* START Dataset excerpt *
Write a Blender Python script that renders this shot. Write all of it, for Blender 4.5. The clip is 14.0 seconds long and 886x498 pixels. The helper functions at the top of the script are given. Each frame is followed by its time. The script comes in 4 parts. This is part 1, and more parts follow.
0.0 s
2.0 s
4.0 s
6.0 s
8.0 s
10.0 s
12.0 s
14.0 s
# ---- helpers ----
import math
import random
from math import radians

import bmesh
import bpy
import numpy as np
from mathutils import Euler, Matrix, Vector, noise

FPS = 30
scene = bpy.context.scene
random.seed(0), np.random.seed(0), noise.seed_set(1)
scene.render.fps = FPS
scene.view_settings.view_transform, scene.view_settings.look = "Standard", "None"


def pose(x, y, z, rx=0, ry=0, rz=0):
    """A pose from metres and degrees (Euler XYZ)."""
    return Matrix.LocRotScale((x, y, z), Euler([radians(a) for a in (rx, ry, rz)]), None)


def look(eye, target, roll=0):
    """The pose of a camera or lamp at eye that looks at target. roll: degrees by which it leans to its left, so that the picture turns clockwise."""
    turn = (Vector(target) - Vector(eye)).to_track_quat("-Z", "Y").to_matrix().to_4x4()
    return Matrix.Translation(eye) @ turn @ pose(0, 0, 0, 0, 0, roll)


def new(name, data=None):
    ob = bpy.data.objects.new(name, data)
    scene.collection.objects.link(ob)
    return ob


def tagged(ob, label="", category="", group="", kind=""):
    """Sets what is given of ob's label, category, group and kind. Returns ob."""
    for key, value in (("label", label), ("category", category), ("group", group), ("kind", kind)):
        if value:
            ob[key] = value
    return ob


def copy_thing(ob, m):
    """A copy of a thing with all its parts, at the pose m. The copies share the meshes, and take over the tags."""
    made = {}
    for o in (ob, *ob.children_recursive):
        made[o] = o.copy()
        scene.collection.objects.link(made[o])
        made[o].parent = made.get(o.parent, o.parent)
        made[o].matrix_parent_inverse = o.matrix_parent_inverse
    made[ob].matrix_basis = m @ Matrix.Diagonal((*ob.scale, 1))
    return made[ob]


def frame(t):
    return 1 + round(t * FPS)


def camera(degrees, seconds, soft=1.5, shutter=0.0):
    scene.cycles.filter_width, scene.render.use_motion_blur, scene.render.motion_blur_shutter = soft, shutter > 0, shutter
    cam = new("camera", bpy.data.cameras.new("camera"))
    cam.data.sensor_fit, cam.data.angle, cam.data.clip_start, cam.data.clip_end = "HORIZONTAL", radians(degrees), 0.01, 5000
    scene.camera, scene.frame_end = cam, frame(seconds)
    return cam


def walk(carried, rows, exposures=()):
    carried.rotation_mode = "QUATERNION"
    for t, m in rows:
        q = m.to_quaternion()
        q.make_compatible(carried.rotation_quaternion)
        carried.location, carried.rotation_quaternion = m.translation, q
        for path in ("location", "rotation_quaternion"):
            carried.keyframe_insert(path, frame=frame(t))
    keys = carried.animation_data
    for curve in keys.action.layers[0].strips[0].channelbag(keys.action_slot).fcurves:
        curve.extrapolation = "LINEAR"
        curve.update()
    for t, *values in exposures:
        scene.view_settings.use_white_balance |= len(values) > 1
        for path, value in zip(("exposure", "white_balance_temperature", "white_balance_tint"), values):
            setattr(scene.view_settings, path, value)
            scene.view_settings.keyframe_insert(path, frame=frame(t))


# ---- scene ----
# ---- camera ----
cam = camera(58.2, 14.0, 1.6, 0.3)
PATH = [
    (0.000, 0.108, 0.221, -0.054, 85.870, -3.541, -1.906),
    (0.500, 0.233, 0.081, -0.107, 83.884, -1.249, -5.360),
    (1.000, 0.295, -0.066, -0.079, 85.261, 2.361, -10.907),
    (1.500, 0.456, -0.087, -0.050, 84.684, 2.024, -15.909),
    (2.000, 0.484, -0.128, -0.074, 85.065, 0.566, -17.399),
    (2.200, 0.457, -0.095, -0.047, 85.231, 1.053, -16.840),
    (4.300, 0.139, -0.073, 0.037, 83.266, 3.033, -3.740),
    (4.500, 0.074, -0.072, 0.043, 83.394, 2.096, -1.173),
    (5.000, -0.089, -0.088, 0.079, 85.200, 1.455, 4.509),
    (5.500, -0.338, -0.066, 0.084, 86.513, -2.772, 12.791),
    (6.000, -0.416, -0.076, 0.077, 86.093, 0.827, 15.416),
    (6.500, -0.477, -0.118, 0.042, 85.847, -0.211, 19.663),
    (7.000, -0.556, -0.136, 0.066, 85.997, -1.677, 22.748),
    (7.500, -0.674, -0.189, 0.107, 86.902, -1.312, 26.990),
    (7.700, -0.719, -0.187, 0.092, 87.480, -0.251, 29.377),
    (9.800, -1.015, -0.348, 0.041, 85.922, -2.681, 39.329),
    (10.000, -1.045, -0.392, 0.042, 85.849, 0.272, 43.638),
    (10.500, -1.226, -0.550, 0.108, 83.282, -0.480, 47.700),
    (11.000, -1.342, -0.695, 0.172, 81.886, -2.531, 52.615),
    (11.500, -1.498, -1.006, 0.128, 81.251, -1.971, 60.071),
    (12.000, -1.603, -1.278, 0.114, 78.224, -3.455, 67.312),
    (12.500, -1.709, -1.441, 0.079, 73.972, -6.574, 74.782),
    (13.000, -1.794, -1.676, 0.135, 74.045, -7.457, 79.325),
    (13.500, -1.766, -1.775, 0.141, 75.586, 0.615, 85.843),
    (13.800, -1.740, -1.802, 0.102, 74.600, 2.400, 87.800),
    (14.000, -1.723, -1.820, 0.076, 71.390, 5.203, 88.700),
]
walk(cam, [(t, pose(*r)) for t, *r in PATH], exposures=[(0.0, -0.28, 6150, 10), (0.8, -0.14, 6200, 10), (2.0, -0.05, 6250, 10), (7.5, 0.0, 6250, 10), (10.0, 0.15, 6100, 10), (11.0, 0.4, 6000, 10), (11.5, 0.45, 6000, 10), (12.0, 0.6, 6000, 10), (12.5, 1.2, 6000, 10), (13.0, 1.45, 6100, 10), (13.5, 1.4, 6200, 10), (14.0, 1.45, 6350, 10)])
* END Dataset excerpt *
Exercise goal >> Extract all of the data exactly as written.

Response to this exercise >>
Write a Blender Python script that renders this shot. Write all of it, for Blender 4.5. The clip is 14.0 seconds long and 886x498 pixels. The helper functions at the top of the script are given. Each frame is followed by its time. The script comes in 4 parts. This is part 1, and more parts follow.
0.0 s
2.0 s
4.0 s
6.0 s
8.0 s
10.0 s
12.0 s
14.0 s
# ---- helpers ----
import math
import random
from math import radians

import bmesh
import bpy
import numpy as np
from mathutils import Euler, Matrix, Vector, noise

FPS = 30
scene = bpy.context.scene
random.seed(0), np.random.seed(0), noise.seed_set(1)
scene.render.fps = FPS
scene.view_settings.view_transform, scene.view_settings.look = "Standard", "None"


def pose(x, y, z, rx=0, ry=0, rz=0):
    """A pose from metres and degrees (Euler XYZ)."""
    return Matrix.LocRotScale((x, y, z), Euler([radians(a) for a in (rx, ry, rz)]), None)


def look(eye, target, roll=0):
    """The pose of a camera or lamp at eye that looks at target. roll: degrees by which it leans to its left, so that the picture turns clockwise."""
    turn = (Vector(target) - Vector(eye)).to_track_quat("-Z", "Y").to_matrix().to_4x4()
    return Matrix.Translation(eye) @ turn @ pose(0, 0, 0, 0, 0, roll)


def new(name, data=None):
    ob = bpy.data.objects.new(name, data)
    scene.collection.objects.link(ob)
    return ob


def tagged(ob, label="", category="", group="", kind=""):
    """Sets what is given of ob's label, category, group and kind. Returns ob."""
    for key, value in (("label", label), ("category", category), ("group", group), ("kind", kind)):
        if value:
            ob[key] = value
    return ob


def copy_thing(ob, m):
    """A copy of a thing with all its parts, at the pose m. The copies share the meshes, and take over the tags."""
    made = {}
    for o in (ob, *ob.children_recursive):
        made[o] = o.copy()
        scene.collection.objects.link(made[o])
        made[o].parent = made.get(o.parent, o.parent)
        made[o].matrix_parent_inverse = o.matrix_parent_inverse
    made[ob].matrix_basis = m @ Matrix.Diagonal((*ob.scale, 1))
    return made[ob]


def frame(t):
    return 1 + round(t * FPS)


def camera(degrees, seconds, soft=1.5, shutter=0.0):
    scene.cycles.filter_width, scene.render.use_motion_blur, scene.render.motion_blur_shutter = soft, shutter > 0, shutter
    cam = new("camera", bpy.data.cameras.new("camera"))
    cam.data.sensor_fit, cam.data.angle, cam.data.clip_start, cam.data.clip_end = "HORIZONTAL", radians(degrees), 0.01, 5000
    scene.camera, scene.frame_end = cam, frame(seconds)
    return cam


def walk(carried, rows, exposures=()):
    carried.rotation_mode = "QUATERNION"
    for t, m in rows:
        q = m.to_quaternion()
        q.make_compatible(carried.rotation_quaternion)
        carried.location, carried.rotation_quaternion = m.translation, q
        for path in ("location", "rotation_quaternion"):
            carried.keyframe_insert(path, frame=frame(t))
    keys = carried.animation_data
    for curve in keys.action.layers[0].strips[0].channelbag(keys.action_slot).fcurves:
        curve.extrapolation = "LINEAR"
        curve.update()
    for t, *values in exposures:
        scene.view_settings.use_white_balance |= len(values) > 1
        for path, value in zip(("exposure", "white_balance_temperature", "white_balance_tint"), values):
            setattr(scene.view_settings, path, value)
            scene.view_settings.keyframe_insert(path, frame=frame(t))


# ---- scene ----
# ---- camera ----
cam = camera(58.2, 14.0, 1.6, 0.3)
PATH = [
    (0.000, 0.108, 0.221, -0.054, 85.870, -3.541, -1.906),
    (0.500, 0.233, 0.081, -0.107, 83.884, -1.249, -5.360),
    (1.000, 0.295, -0.066, -0.079, 85.261, 2.361, -10.907),
    (1.500, 0.456, -0.087, -0.050, 84.684, 2.024, -15.909),
    (2.000, 0.484, -0.128, -0.074, 85.065, 0.566, -17.399),
    (2.200, 0.457, -0.095, -0.047, 85.231, 1.053, -16.840),
    (4.300, 0.139, -0.073, 0.037, 83.266, 3.033, -3.740),
    (4.500, 0.074, -0.072, 0.043, 83.394, 2.096, -1.173),
    (5.000, -0.089, -0.088, 0.079, 85.200, 1.455, 4.509),
    (5.500, -0.338, -0.066, 0.084, 86.513, -2.772, 12.791),
    (6.000, -0.416, -0.076, 0.077, 86.093, 0.827, 15.416),
    (6.500, -0.477, -0.118, 0.042, 85.847, -0.211, 19.663),
    (7.000, -0.556, -0.136, 0.066, 85.997, -1.677, 22.748),
    (7.500, -0.674, -0.189, 0.107, 86.902, -1.312, 26.990),
    (7.700, -0.719, -0.187, 0.092, 87.480, -0.251, 29.377),
    (9.800, -1.015, -0.348, 0.041, 85.922, -2.681, 39.329),
    (10.000, -1.045, -0.392, 0.042, 85.849, 0.272, 43.638),
    (10.500, -1.226, -0.550, 0.108, 83.282, -0.480, 47.700),
    (11.000, -1.342, -0.695, 0.172, 81.886, -2.531, 52.615),
    (11.500, -1.498, -1.006, 0.128, 81.251, -1.971, 60.071),
    (12.000, -1.603, -1.278, 0.114, 78.224, -3.455, 67.312),
    (12.500, -1.709, -1.441, 0.079, 73.972, -6.574, 74.782),
    (13.000, -1.794, -1.676, 0.135, 74.045, -7.457, 79.325),
    (13.500, -1.766, -1.775, 0.141, 75.586, 0.615, 85.843),
    (13.800, -1.740, -1.802, 0.102, 74.600, 2.400, 87.800),
    (14.000, -1.723, -1.820, 0.076, 71.390, 5.203, 88.700),
]
walk(cam, [(t, pose(*r)) for t, *r in PATH], exposures=[(0.0, -0.28, 6150, 10), (0.8, -0.14, 6200, 10), (2.0, -0.05, 6250, 10), (7.5, 0.0, 6250, 10), (10.0, 0.15, 6100, 10), (11.0, 0.4, 6000, 10), (11.5, 0.45, 6000, 10), (12.0, 0.6, 6000, 10), (12.5, 1.2, 6000, 10), (13.0, 1.45, 6100, 10), (13.5, 1.4, 6200, 10), (14.0, 1.45, 6350, 10)])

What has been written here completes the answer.